Most of you know our dear old cornmudgeon brother, Walt, died just about a year ago. There was another stroke a year ago last Memorial Day, he spent the next several weeks slipping away, and he was gone. He left behind six children, one a complete surprise who came to the funeral.
He left behind a little money and the large mess of being intestate. Two of his sons slogged through getting an executor named, getting power of attorney to open the storage lockers to his two vintage automobiles, getting them sold, etcetcetc. Some other sons and wannabes elbowed to the head of the line, demanding their share until Mark simply announced he would put the signed titles on the front seats of the vehicles and quit paying rent on the storage lockers. Then everyone would get the same—nothing. Mark is one sensible fellow.
But, I digress. Walt also left behind the barn he and Tom shared, to the rafters with Walt’s “stuff,” as Walt parted with almost nothing. Perhaps even nothing, as Tom has come to believe as he has slogged through sorting, pitching, saving. There even were baby pictures of the surprise daughter, although we knew her when we saw her; her face used to belong to our Aunt Ruth.

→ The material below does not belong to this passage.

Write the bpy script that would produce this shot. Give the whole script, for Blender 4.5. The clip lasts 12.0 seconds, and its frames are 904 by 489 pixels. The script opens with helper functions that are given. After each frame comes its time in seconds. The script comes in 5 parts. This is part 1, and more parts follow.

The two bottles of mercury were a real surprise. There was a tiny bottle of mercury in the house when I was a child. I think it contained the remains of some broken thermometers. I don’t know; my brothers found it far more interesting to roll around the dining room table than I did.
Walt alluded to the bottle on occasion, along the lines of the EPA was simply out of line banning mercury, it was just another government plot to take over the lives of honest citizens. Perhaps even a conspiracy, who knows. I only know Walt seemed to have dad’s little bottle of mercury around and thought no more of it.
Two bottles! I told Tom, just don’t fool with it, I’ll find out what to do. I asked the road guys the next day. They know everything! “Should I call the EPA?” Don’t do that, one immediately advised. They’re liable to tent your barn. He thought for a bit and then advised I call the fire chief.
Charlie’s phone number is still in my phone from my old fire clerk days. I told him it probably amounted to a quarter cup (Tom’s estimate), and could I give it to the fire department to dispose of? Just sit tight and he’d find a legal way. So, I could no longer leave it on the fire station doorstep in the dead of night.
A few days later Charlie called. It could go to the Household Hazardous Waste Center if it were clear double bagged. Our HHWC is only open a couple hours a week in the summer, beginning in June. All my sleuthing was done in April. At the supper table tonight something jogged my memory—it’s June and I need to get rid of that mercury.